4–7. Epistemic Foreclosure, Subtraction, Relief, Scaffolding
Epistemic foreclosure constitutes an ethical harm independent of outcomes because it destroys a value that exists only during an interval, not at an endpoint. The framework adopts a subtractive model: action collapses possibility space; ethical responsibility includes responsibility for what can no longer occur. Relief experienced by the intervening agent is not evidence of correctness. When termination is not justified, responsibility shifts to scaffolding: stabilizing conditions, constraining without resolving, and preserving authorship.
8. The Roman Dodecahedron as Boundary Object
The constraint profile associated with persistent non-resolution is specified independently of any artifact.

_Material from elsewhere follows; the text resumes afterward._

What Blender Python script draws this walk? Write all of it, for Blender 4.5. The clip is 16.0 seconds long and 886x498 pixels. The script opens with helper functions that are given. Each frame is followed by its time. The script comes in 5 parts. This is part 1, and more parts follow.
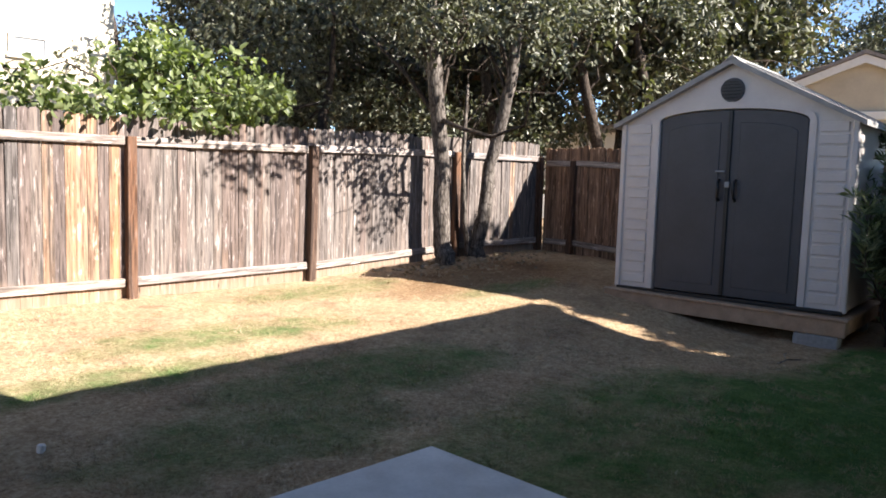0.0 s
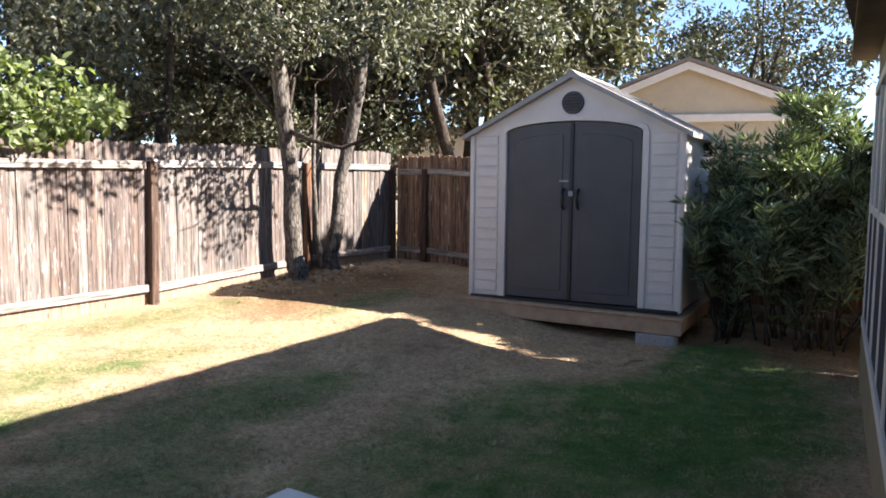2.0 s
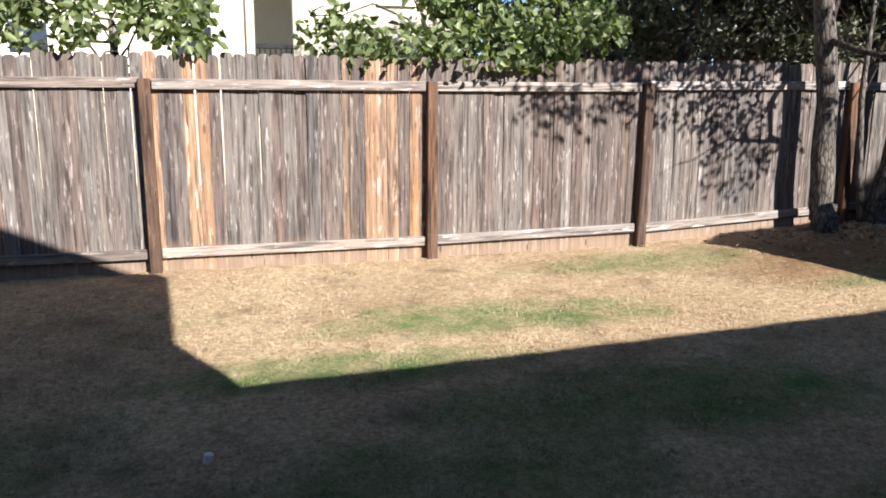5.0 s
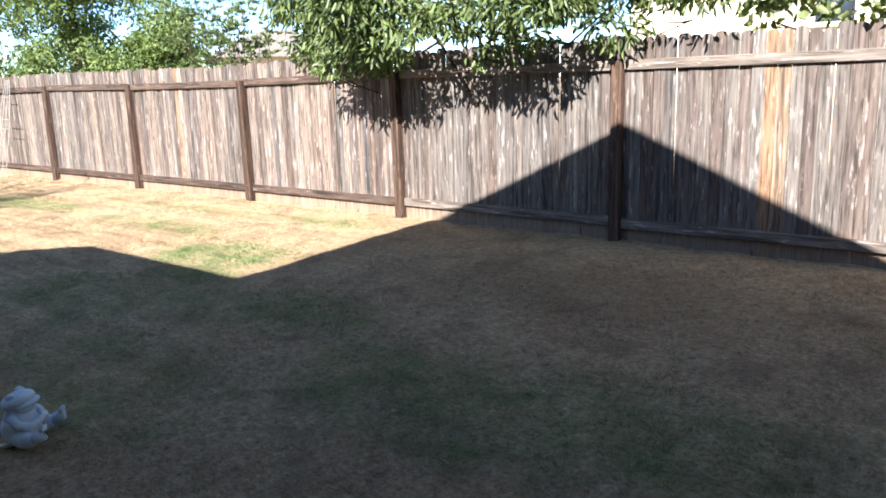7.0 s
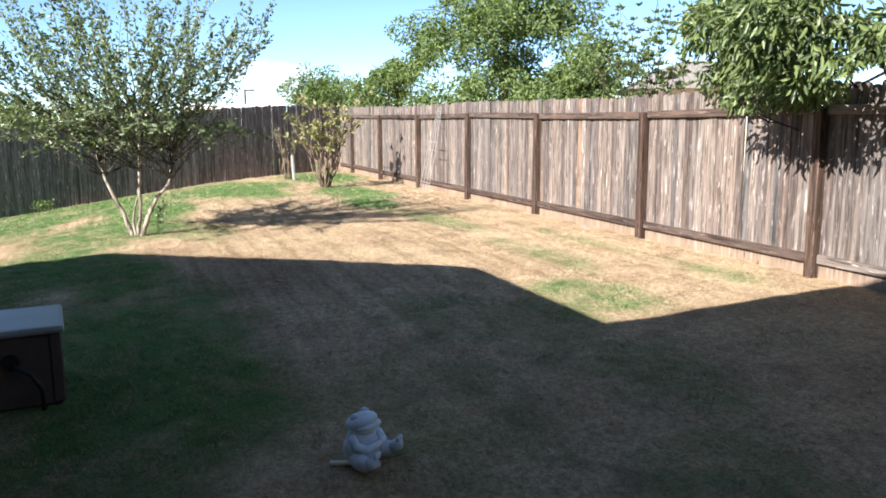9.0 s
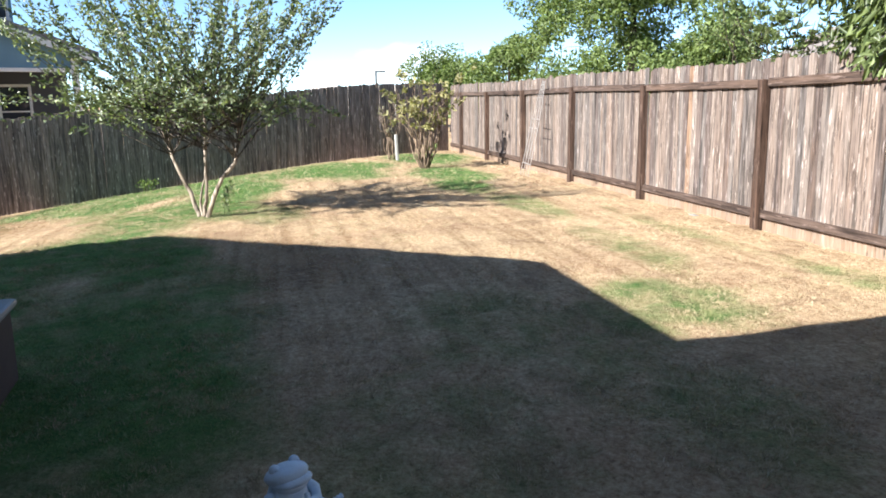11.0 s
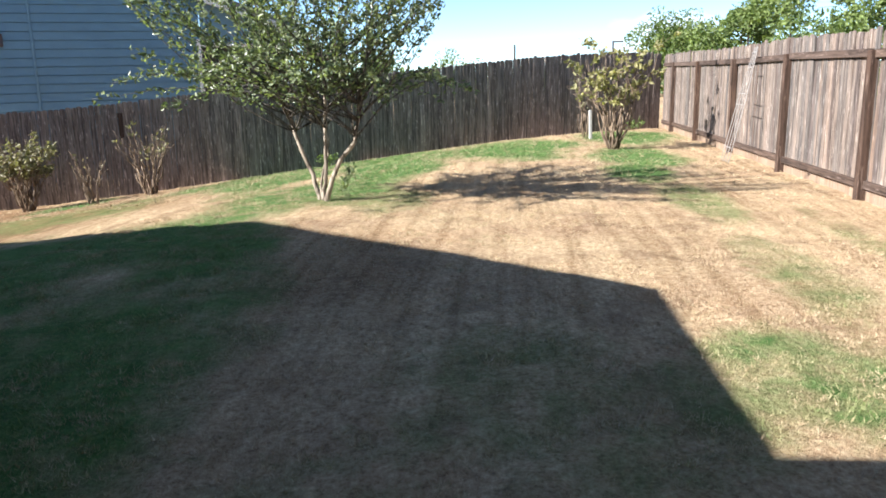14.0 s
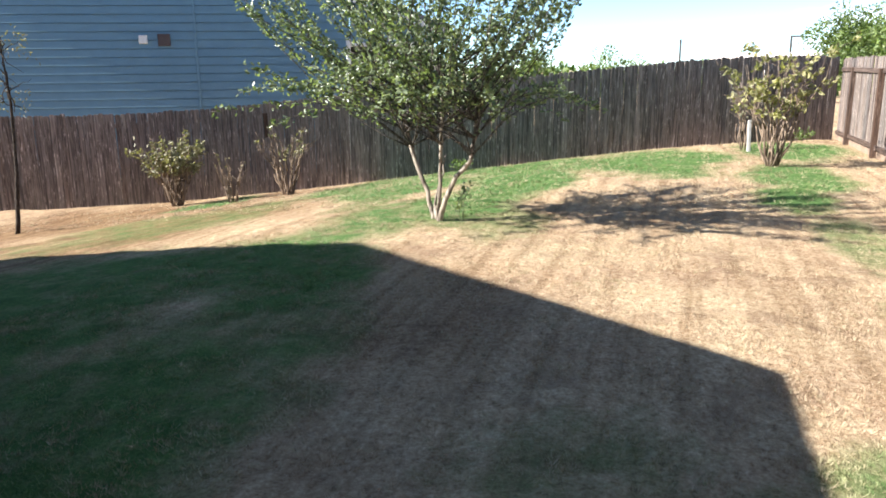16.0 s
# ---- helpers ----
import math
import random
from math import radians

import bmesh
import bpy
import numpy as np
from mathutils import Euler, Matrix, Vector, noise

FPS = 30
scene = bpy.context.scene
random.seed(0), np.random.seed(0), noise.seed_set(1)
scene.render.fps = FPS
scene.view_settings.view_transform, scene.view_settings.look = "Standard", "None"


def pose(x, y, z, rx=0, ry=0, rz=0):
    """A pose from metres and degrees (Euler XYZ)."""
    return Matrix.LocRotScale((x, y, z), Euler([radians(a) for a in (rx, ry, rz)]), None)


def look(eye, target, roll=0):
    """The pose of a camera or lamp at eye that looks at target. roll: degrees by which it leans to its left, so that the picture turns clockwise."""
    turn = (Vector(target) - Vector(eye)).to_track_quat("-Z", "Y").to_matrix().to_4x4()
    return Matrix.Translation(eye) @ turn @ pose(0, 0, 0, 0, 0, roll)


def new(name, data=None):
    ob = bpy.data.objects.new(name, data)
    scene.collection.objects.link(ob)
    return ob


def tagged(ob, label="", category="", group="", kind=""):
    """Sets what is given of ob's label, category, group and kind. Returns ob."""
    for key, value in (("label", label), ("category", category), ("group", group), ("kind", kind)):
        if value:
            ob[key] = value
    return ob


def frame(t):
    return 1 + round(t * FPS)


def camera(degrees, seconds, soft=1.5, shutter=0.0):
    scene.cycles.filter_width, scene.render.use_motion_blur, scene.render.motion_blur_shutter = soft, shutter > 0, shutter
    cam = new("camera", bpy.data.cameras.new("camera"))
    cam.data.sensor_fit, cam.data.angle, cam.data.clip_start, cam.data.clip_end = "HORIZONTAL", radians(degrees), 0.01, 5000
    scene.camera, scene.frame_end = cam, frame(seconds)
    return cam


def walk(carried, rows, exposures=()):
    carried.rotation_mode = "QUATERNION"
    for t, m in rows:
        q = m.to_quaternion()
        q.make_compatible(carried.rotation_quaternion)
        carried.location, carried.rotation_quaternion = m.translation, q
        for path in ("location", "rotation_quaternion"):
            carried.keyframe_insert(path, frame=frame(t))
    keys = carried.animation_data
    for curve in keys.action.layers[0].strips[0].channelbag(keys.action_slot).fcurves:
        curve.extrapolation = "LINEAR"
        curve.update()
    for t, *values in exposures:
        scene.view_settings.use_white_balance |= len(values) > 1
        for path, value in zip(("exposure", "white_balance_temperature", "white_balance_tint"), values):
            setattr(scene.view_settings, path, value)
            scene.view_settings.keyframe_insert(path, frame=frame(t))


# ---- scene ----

The Roman dodecahedron is introduced only after this profile is defined and is tested against it rather than used to generate it. It is non-operational, non-instructional, non-representational, devoid of recoverable insider standpoint, and archaeologically stable in ambiguity. Explanation would not complete it. It would end it.
9. Candle Three Singularity
Persistent non-resolution is a limit condition, not a family or spectrum. Under the current evidentiary record, only one durable material artifact satisfies the full constraint set. The framework does not require that there be only one in principle; it requires only that any proposed candidate survive the full constraint set without collapsing under the Question of Action.
10–11. Failure Modes and Falsifiability
The framework detects failure modes at three levels: perceptual failures (asymmetry blindness), motivational distortions (comfort laundering), and strategic abuses (weaponized delay). It makes a hard prediction: if the Roman dodecahedron were operational in any standardized way, persistent non-resolution would not hold. Specific findings that would collapse its status are enumerated as disconfirming conditions.
12. Stopping Rule
Inquiry must stop when further specificity requires invention rather than constraint tightening. Explanations that resolve too cleanly under constraint are wrong. Insight must increase responsibility, not relieve it.
When I intervene with understanding, am I completing a process — or ending it?
The Question of Action does not need to win arguments. It only needs to survive action.